Sharp decline in prices of gold and crude oil, coupled with softening inflation, augur well for the economy as it will help curb the Current Account Deficit, according to economists.
"To a certain extent, fall in crude oil prices will help reduce CAD by about $7-8 billion in the current fiscal.
"Given an oil average of $100 a barrel and some benefit from gold, I expect the CAD at about 4 per cent of the GDP in the current fiscal," Indranil Pan, Chief Economist, Kotak Mahindra Bank said.
CAD, which is the difference between outflow and inflow of foreign currency, touched a historic high of 6.7 per cent in the third quarter (October-December) of 2012-13 on account of higher imports of oil and gold and slowdown in exports.

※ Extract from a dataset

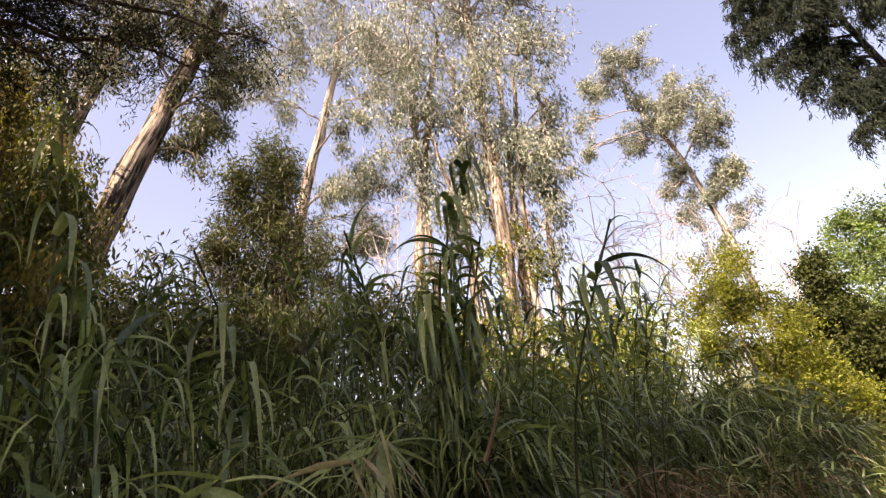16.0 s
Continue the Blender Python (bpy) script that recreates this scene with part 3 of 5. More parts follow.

Pan said gold prices have been falling currently due to deflationary risk but going forward, however, the focus may shift to global risk aversion.
"In my view gold prices may move higher going forward," he said.
Gold prices have fallen to 21-month low of Rs 26,440 per 10 grams in the domestic markets today due to continued sell off in the global markets for past few days.
Crude oil prices have also fallen below $100 a barrel in the global futures market.
Chief Economist of HDFC Bank Abheek Barua said softening gold and oil prices may see CAD at about 4.4 per cent of the GDP in the current fiscal.
"In terms of softening gold and oil prices...we have a projection for CAD of about 4.4 per cent for the current year 2013-14," Barua said.
Both Pan and Barua see the Indian economy to grow at 5.7 per cent in 2013-14.
Dun & Bradstreet said fall in gold and crude prices is a good sign, but the trend needs to continue for better results.
"We have been seeing a good development, but this trend needs to continue to have better results. Inflation numbers below 6 per cent in March and CPI moderating, it will give enough headroom for the RBI to cut rates that will fuel growth. I think 6.5 per cent GDP growth rate is possible if the trend is continued," Dun & Bradstreet Senior Economist Arun Singh said.
Wholesale price index (WPI) based inflation in March fell to a three-year low of 5.96 per cent due to lower vegetable prices. WPI inflation stood at 6.84 per cent in February. In March, 2012, it was 7.69 per cent.
Yes Bank chief economist Shubhada Rao said, however, it will be too early to react to the falling gold and crude oil prices, but added that it is positive news on the CAD front.
"I think it is early to react and take a big comfort from falling gold and crude prices. Of course, it’s a positive news on the CAD front. I think we would prefer to wait until the market stabilises," Rao said.